其實早在明朝的時候,中國就有完成軍事現代化的組織,也就是全面進入熱武器時代。但沒有成功,因為社會組織和生產方式不支持。而皇帝和大臣互相不信任就更是自古以來的問題了。這倒可以解釋另一個我本不理解的問題:在當時的文獻中為什麼會有那麼多對「漢奸」的指責?結合後來的「三元里抗英」中勸解三元里民眾的余保純成為了眾人心中的「漢奸」一事,我想,在鴉片戰爭時期,「漢奸」可算是一個最不確定的稱謂,一切不便解釋、難以解釋的是由、責任、後果,便可以被轉移到「漢奸」身上。
在本書的最後,茅先生將清王朝與當時同樣遭受列強侵略的日本做了對比,我們看到「黑船事件」之後的日本,是如何以與清王朝截然不同的態度開始奮鬥與發展,終在「明治維新」後突飛猛進,甚至在鴉片戰爭結束52年後由當初的被侵略者成為侵略者,給中華民族帶來新的苦難。我思考著與作者相同的問題:在鴉片戰爭中犧牲的將士們,他們的血如何才算沒有白流?以鮮血換來的成功是榮耀的,而以鮮血換來的失敗更應當被重視。唯有牢記「血的教訓」,認真思過,直至奮發圖強重振輝煌,方可稱作不辜負。一百餘年前是如此,一百餘年後更是如此。所謂「以史為鏡,可以知興替」,也當如此吧。

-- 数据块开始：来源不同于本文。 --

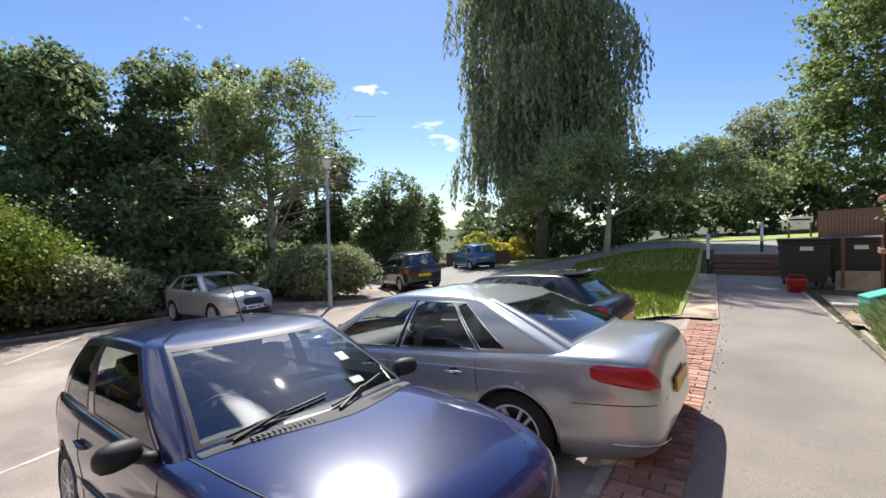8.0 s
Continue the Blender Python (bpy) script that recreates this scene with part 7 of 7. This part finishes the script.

鴉片戰爭,這是一段傷痛而屈辱的歷史,但也正因為經歷過這落後、蒙昧、痛苦的歷史,我們才更能體會到,五十年後這個民族的覺醒,是多麼的不易,又是多麼的偉大。世界仍是百年前那個世界,幸而中國已不是百年前那箇中國。茅海建先生在全書最末問道:「中國人應以什麼樣的姿態進入21世紀?中國人怎樣才能贏得這一稱號——中國人的世紀?」我想,百年屈辱過後,重新在世界舞台上顯現自己無可阻擋的實力的中國,定不會令我們每一個國人失望,不會令百年前在一片黑暗中仍能以血為燭的先輩們失望。